I want to talk about when NOT to join in. Friends are great and feeling like we belong feels so good. But there are times I hope you muster the courage not to go along: Never cause anyone or anything pain in order to be liked. Don't confuse cruelty for humor. Never participate in things that may cause harm to yourself or others. Can you think of some things you want to make sure you don't go along with?


11



People who have something to prove are dangerous to themselves and others. We are all worthy of love. Remember that.


11, 13, 17, 19, 21



When you have no idea what you’re doing, just be kind. Be brave. Think critically and make the best decisions you can in the moment. If possible, find resources to learn what you need to know. Ask for help if help is available.
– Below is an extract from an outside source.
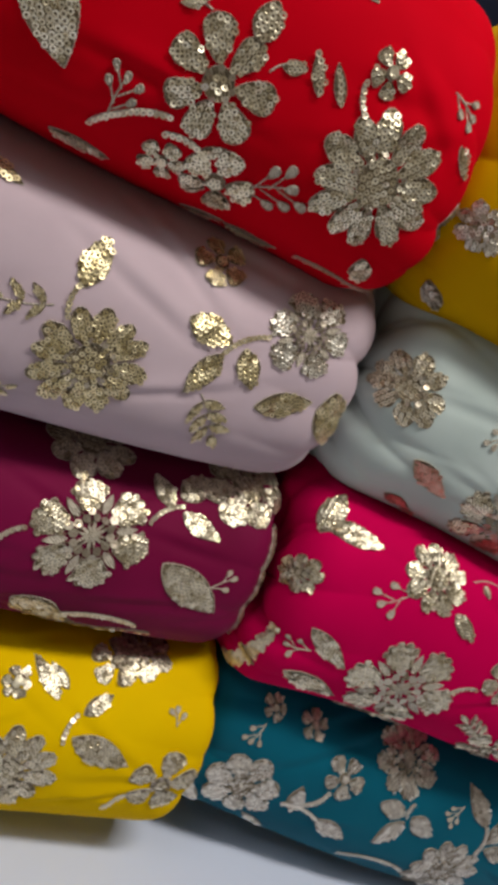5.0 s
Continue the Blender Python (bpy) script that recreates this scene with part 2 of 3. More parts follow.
ROLLS = {
    "yellow": Roll(-0.478, 0.012, 0.0596, 0.0669, 0.0785, 0.0669, -0.0355, 0.0371, 1, 0.010, 0.003, (0.02, 0.015), bow=(0.105, 0.226), top=(1.12, 0), slant=(0.012, 0.018), deep=5.3, grooves=((0.9, -5.0, 0.06, 0.1, 0.007), (0.35, -6.0, 0.05, 0.09, 0.005))),
    "maroon": Roll(-0.5142, -0.003, 0.0809, 0.2009, 0.0827, 0.0654, -0.0398, 0.0947, 2, 0.014, 0.003, (0.02, 0.02), bow=(0.254, 0.094), top=(1.2, -0.9), slant=(0.0197, 0.027), deep=4.39, grooves=((0.60, -9.0, 0.06, 0.10, 0.009), (0.95, -8.0, 0.05, 0.05, 0.006), (1.22, -9.0, 0.05, 0.05, 0.006), (1.5, -10.0, 0.05, 0.07, 0.010), (2.0, -10.0, 0.05, 0.10, 0.010), (0.12, -6.0, 0.05, 0.08, 0.004))),
    "lilac": Roll(-0.55, -0.008, 0.0708, 0.3377, 0.0831, 0.0631, 0.0096, 0.0451, 3, 0.014, 0.005, (0.06, 0.03), bow=(0.274, 0.158), top=(1.4, -0.7), slant=(0.02, 0.0), deep=3.0, grooves=((0.0, 2.0, 0.085, 0.11, 0.012), (0.75, 3.0, 0.07, 0.10, 0.008))),
    "red": Roll(-0.53, -0.022, 0.0517, 0.4962, 0.0772, 0.0718, 0.0406, -0.0420, 4, 0.012, 0.004, (0.04, 0.04), bow=(0.038, -0.011), top=(1.35, 0), slant=(0, 0)),
    "teal": Roll(0.014, 0.6, 0.0522, 0.0670, 0.0795, 0.0708, -0.0645, -0.0396, 5, 0.004, 0.01, (0.018, 0.04), bow=(0.198, 0.153), top=(1.2, 0), slant=(0, 0)),
    "pink": Roll(0.004, 0.59, 0.0278, 0.2145, 0.0778, 0.0672, -0.1066, -0.0557, 6, 0.005, 0.01, (0.022, 0.04), bow=(0.038, -0.094), top=(1.3, 0), slant=(0, 0)),
    "mint": Roll(0.0, 0.6, 0.0503, 0.3499, 0.0795, 0.0663, -0.0592, -0.0310, 7, 0.006, 0.01, (0.03, 0.04), bow=(0.191, 0.151), top=(1.35, 0), slant=(0, 0)),
    "mustard": Roll(-0.03, 0.58, 0.0209, 0.5062, 0.0751, 0.0737, -0.0760, 0.0320, 8, 0.003, 0.01, (0.04, 0.04), bow=(0.185, 0.040), top=(1.35, 0), slant=(0, 0)),
}
# rolls: end

LABELS = {
    "yellow": "rolled lemon-yellow cloth with gold sequin flowers on the table",
    "maroon": "rolled bundle of wine-purple cloth with gathered end and gold sequin flowers",
    "lilac": "rolled bundle of pale lilac cloth with brass sequin flowers and creases",
    "red": "rolled bright red cloth with pale gold sequin flowers on top",
    "teal": "rolled dark teal cloth with silver sequin flowers on the table",
    "pink": "rolled bundle of hot-pink cloth with silver and gold embroidered flowers",
    "mint": "rolled bundle of pale grey-green cloth with gold and copper sequin flowers",
    "mustard": "rolled bundle of mustard-yellow cloth with silver sequin flowers on top",
}
THINGS = {}
for key, roll in ROLLS.items():
    thing = tagged(new("cloth_bundle"), LABELS[key], "fabric roll", "stacked cloth bundles")
    THINGS[key] = thing
    ns, nv = 320, 220
    s = np.linspace(roll.s_min, roll.s_max, ns)
    front = np.linspace(-1.75, 2.1, 165) * roll.radius  # finer where the cloth faces the front
    back = np.linspace(front[-1], front[0] + roll.arc[-1] - roll.arc[0], nv - 163)[1:-1]
    v = np.concatenate([front, back])
    v = np.where(v > roll.arc[-1], v - (roll.arc[-1] - roll.arc[0]), v)
    grid = roll.at(s[:, None], v[None, :]).reshape(-1, 3)
    faces = []
    for i in range(ns - 1):
        for j in range(nv):
            k = (j + 1) % nv
            faces.append((i * nv + j, (i + 1) * nv + j, (i + 1) * nv + k, i * nv + k))
    mesh_object("cloth", grid, faces, CLOTH[key], thing)


# ---------------------------------------------------------------- embroidery
RNG = np.random.RandomState(11)


class Work:
    """Collects one embroidered piece: thread first, sequins second."""

    def __init__(self, roll):
        self.roll, self.verts, self.faces, self.slots, self.count = roll, [], [], [], 0

    def add(self, points, faces, slot):
        self.verts.append(points)
        self.faces.extend([tuple(i + self.count for i in f) for f in faces])
        self.slots.extend([slot] * len(faces))
        self.count += len(points)

    def patch(self, outline, height, slot=0):
        """A padded shape of laid thread with a raised rim."""
        c, n = outline.mean(0), len(outline)
        rings = [(1.0, 0.0001), (0.988, height * 0.8), (0.968, height * 0.8), (0.95, height * 0.5), (0.45, height * 0.75)]
        sv = np.concatenate([c + (outline - c) * k for k, _ in rings] + [c[None]])
        h = np.concatenate([np.full(n, a) for _, a in rings] + [[height * 0.85]])
        faces = [(r * n + i, r * n + (i + 1) % n, (r + 1) * n + (i + 1) % n, (r + 1) * n + i) for r in range(len(rings) - 1) for i in range(n)]
        last = (len(rings) - 1) * n
        faces += [(last + i, last + (i + 1) % n, len(sv) - 1) for i in range(n)]
        self.add(self.roll.at(sv[:, 0], sv[:, 1], h), faces, slot)
        if slot == 0:
            self.slots[-len(faces):-len(faces) + 2 * n] = [3] * (2 * n)

    def discs(self, centres, r_out, r_in, height, tilt=0.07, slot=1, sides=9):
        """Foil discs with a hole: those of one shape are pulled the same way by the thread, a few stand out."""
        if not len(centres):
            return
        m = len(centres)
        p, ts, tv, n = self.roll.frame_at(centres[:, 0], centres[:, 1], height)
        lean = RNG.normal(0, 1.2 * tilt, (2, 1, 1))
        slow = RNG.normal(0, 1.5 * tilt, (2, 1, 1)) * np.sin((centres[:, 0] * RNG.uniform(150, 420) + centres[:, 1] * RNG.uniform(-420, 420)) + RNG.uniform(0, 6))[None, :, None]
        stray = RNG.normal(0, tilt, (2, m, 1)) * np.where(RNG.uniform(0, 1, (1, m, 1)) < 0.14, 3.5, 1.0)
        dx, dy = (lean + slow + stray).clip(-0.5, 0.5)
        a, b = ts - n * dx, tv - n * dy
        a /= np.linalg.norm(a, axis=1, keepdims=True) + 1e-9
        b /= np.linalg.norm(b, axis=1, keepdims=True) + 1e-9
        size = RNG.uniform(0.92, 1.08, (m, 1, 1))
        ang = np.arange(sides) / sides * 2 * math.pi
        ca, sa = np.cos(ang)[None, :, None], np.sin(ang)[None, :, None]
        ring = a[:, None] * ca + b[:, None] * sa
        lift = (RNG.uniform(0, 0.0004, (m, 1, 1)) + 0.0002) * n[:, None]
        outer = p[:, None] + lift + ring * r_out * size + n[:, None] * 0.00010
        mid = p[:, None] + lift + ring * (0.74 * r_out) * size + n[:, None] * 0.00012
        inner = p[:, None] + lift + ring * r_in * size - n[:, None] * 0.00008
        pts = np.concatenate([outer, mid, inner], 1).reshape(-1, 3)
        k = 3 * sides
        one = [(q * sides + i, q * sides + (i + 1) % sides, (q + 1) * sides + (i + 1) % sides, (q + 1) * sides + i) for q in (0, 1) for i in range(sides)]
        self.add(pts, [tuple(o * k + i for i in f) for o in range(m) for f in one], slot)

    def strip(self, line, width, height, slot=3):
        """A cord of twisted thread along a line."""
        d = np.gradient(line, axis=0)
        d /= np.linalg.norm(d, axis=1, keepdims=True) + 1e-9
        side = np.stack([-d[:, 1], d[:, 0]], 1) * width * 0.5
        cols = [(1.0, 0.0001), (0.7, height * 0.8), (0.0, height), (-0.7, height * 0.8), (-1.0, 0.0001)]
        sv = np.concatenate([line + side * k for k, _ in cols])
        h = np.concatenate([np.full(len(line), a) for _, a in cols])
        m = len(line)
        faces = [(c * m + i, c * m + i + 1, (c + 1) * m + i + 1, (c + 1) * m + i) for c in range(4) for i in range(m - 1)]
        self.add(self.roll.at(sv[:, 0], sv[:, 1], h), faces, slot)

    def make(self, name, parent, mats, label="", kind=""):
        if not self.verts:
            return None
        ob = mesh_object(name, np.concatenate(self.verts), self.faces, mats[0], parent)
        for m in mats[1:]:
            ob.data.materials.append(m)
        ob.data.polygons.foreach_set("material_index", self.slots)
        return tagged(ob, label, "", "", kind)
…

Do your best and don’t sweat it.


18



You will never have to hustle for your self-worth. You are worthy of love and respect simply because you exist. Same goes for every other human.


16



Begin again. Whether by choice or necessity, sometimes there’s no other option.


15, 21



One of the most important things I can teach you is to help you learn how to deal with big feelings without resorting to destructive behavior or violence. Everyone on the planet will experience loss, disappointment, grief, heartbreak, betrayal, etc. Tools to deal with these feelings: counseling, journaling, art, music, exercise, meditation, breathing exercises, yoga, being in nature, talking with friends, joining a support group, movement like dancing or skating, singing, acting, anthropomorphic dialogue with your emotions, naming your emotions and describe how they physically feel in your body. Asking the emotion what it needs you to know.


1Infant-20



Teach your pets they can trust you. Take care of them. Treat them with tenderness. Teach them how to behave. (Unless it's a cat. You can't teach cats anything.)